Problem:
Extract every line that includes the string "Continue".

Task input:
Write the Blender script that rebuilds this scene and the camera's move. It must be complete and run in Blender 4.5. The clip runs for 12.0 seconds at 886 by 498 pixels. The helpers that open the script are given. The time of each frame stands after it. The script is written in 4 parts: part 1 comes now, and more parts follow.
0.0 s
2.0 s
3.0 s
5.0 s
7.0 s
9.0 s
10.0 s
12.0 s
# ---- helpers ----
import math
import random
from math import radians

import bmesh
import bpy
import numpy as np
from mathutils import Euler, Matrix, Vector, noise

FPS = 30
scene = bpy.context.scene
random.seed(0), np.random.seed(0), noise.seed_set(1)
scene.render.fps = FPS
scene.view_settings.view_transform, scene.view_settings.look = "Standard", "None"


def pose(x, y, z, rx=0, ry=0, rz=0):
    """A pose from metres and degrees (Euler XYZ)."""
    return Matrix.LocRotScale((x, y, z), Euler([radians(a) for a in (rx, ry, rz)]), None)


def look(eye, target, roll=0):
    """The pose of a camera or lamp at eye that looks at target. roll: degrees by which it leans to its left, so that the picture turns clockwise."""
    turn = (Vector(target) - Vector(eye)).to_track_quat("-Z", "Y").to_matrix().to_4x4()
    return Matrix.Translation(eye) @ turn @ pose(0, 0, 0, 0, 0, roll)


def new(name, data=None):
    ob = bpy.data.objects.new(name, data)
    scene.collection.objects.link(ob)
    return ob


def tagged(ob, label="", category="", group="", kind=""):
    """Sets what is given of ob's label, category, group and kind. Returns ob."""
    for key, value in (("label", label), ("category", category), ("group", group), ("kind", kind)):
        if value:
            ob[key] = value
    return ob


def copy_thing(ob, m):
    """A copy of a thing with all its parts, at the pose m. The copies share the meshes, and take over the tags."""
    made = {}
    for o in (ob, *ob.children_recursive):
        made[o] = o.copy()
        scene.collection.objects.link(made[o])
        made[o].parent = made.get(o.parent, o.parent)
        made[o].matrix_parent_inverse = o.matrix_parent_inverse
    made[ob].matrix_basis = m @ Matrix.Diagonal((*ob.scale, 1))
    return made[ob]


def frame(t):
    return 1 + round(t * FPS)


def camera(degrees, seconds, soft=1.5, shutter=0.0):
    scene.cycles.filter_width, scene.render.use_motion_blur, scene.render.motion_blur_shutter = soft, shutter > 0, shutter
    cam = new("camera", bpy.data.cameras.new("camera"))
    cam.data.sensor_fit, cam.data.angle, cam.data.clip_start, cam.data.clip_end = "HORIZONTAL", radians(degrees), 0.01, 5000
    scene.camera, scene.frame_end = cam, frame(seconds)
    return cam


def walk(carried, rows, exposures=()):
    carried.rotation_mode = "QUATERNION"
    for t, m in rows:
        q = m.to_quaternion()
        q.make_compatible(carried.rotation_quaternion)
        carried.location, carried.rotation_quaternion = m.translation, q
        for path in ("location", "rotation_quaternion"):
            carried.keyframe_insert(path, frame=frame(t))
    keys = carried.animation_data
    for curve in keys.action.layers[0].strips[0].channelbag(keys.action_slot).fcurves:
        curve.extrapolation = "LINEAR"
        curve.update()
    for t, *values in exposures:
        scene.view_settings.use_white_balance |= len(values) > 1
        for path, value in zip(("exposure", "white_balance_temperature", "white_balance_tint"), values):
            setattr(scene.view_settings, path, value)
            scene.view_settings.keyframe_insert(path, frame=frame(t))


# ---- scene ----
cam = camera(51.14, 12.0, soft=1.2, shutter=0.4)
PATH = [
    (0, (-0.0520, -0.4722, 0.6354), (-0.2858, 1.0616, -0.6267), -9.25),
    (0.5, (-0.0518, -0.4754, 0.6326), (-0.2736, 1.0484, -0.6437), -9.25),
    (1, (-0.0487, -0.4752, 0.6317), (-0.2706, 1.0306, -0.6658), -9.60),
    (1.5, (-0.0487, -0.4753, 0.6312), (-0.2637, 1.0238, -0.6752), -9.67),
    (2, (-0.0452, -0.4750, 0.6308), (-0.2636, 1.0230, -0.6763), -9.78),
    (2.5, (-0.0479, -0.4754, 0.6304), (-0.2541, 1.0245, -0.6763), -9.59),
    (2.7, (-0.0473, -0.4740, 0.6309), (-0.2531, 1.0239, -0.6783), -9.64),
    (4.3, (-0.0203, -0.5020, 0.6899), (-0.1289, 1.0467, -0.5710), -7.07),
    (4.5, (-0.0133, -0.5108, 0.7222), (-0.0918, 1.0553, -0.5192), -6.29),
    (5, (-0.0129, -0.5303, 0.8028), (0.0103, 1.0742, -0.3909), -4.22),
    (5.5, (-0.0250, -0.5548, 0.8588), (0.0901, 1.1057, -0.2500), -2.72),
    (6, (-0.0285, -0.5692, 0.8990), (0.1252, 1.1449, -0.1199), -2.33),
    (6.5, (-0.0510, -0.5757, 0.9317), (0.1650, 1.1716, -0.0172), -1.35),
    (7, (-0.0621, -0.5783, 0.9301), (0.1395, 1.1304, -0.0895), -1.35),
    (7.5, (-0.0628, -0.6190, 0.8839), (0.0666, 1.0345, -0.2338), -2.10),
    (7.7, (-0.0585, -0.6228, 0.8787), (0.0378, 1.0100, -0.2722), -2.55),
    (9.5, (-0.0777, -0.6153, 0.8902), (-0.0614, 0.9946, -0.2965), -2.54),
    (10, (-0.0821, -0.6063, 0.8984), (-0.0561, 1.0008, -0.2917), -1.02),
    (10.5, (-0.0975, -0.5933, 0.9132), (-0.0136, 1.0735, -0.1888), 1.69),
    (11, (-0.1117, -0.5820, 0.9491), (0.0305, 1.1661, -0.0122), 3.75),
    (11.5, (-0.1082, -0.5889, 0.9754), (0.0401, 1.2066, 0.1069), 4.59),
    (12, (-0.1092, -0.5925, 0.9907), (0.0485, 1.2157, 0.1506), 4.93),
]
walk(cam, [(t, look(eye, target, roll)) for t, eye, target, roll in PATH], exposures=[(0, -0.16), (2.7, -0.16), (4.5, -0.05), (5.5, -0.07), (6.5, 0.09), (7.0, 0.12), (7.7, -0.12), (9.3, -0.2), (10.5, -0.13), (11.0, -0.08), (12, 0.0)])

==

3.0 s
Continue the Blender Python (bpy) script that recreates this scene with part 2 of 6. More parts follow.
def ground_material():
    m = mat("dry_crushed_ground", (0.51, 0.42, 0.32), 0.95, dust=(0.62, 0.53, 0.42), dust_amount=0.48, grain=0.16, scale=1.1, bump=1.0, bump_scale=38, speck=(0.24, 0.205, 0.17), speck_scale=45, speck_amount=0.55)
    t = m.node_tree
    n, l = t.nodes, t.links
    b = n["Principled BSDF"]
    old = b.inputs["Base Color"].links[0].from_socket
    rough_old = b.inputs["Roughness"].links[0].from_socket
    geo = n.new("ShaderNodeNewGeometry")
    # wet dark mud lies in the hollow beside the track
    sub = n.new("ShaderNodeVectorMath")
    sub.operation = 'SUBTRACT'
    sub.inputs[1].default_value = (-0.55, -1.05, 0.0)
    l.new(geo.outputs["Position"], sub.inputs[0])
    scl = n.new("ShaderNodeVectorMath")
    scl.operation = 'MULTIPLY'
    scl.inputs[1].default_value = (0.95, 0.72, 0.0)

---

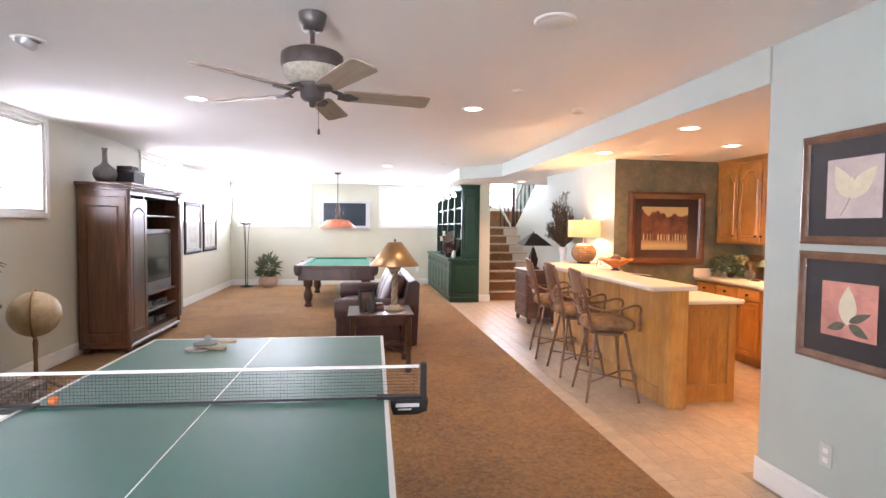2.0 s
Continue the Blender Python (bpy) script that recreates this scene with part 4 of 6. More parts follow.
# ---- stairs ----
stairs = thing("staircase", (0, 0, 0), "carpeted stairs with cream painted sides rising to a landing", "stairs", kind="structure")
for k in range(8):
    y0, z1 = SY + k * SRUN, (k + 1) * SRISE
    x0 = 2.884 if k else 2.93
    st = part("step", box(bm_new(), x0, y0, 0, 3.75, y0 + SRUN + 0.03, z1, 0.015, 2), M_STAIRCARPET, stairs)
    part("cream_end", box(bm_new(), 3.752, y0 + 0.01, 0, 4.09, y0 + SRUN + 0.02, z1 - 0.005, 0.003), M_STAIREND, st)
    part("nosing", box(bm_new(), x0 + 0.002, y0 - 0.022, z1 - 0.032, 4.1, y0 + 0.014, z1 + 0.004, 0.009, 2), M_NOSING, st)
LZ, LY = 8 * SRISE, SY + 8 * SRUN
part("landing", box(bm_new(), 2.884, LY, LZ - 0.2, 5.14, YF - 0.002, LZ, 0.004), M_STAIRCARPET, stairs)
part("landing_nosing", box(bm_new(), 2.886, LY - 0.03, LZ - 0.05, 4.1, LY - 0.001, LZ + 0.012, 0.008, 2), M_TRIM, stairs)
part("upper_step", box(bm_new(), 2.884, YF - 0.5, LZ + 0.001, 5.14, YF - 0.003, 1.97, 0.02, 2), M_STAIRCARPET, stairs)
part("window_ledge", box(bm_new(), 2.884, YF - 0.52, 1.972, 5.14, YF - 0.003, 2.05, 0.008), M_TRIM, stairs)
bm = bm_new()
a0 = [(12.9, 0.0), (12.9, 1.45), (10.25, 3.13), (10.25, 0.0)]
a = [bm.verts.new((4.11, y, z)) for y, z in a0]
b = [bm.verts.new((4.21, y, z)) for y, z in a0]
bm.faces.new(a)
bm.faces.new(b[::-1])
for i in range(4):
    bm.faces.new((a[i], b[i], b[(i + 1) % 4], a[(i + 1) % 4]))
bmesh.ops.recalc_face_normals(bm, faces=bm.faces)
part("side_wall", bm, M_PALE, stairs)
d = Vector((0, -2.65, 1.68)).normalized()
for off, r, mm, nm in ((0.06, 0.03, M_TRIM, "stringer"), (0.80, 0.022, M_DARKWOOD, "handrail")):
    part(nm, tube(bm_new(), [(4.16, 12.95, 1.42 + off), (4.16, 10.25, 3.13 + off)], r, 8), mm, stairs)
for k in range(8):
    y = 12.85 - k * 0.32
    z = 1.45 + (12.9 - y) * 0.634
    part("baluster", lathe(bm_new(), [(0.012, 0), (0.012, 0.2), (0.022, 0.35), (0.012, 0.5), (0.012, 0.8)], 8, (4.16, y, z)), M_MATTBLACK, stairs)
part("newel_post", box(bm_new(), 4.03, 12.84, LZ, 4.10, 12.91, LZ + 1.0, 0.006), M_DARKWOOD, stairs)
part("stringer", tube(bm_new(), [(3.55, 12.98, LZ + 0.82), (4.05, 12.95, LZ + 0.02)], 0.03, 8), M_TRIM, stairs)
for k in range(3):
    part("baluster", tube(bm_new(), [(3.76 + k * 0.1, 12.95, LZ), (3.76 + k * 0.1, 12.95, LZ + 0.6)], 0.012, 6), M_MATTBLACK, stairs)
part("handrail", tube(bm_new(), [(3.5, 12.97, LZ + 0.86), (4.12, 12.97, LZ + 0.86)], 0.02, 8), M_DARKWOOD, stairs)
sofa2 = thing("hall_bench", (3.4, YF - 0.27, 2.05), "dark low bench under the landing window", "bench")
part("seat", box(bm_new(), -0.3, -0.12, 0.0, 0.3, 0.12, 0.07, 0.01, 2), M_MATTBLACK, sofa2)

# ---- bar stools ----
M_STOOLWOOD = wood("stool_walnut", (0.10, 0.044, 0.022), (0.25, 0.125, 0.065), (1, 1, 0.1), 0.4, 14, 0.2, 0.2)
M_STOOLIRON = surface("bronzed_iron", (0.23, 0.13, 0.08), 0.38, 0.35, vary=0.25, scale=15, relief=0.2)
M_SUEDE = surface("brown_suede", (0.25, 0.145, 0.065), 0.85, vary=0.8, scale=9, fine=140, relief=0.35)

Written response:
Continue the Blender Python (bpy) script that recreates this scene with part 2 of 6. More parts follow.
Continue the Blender Python (bpy) script that recreates this scene with part 4 of 6. More parts follow.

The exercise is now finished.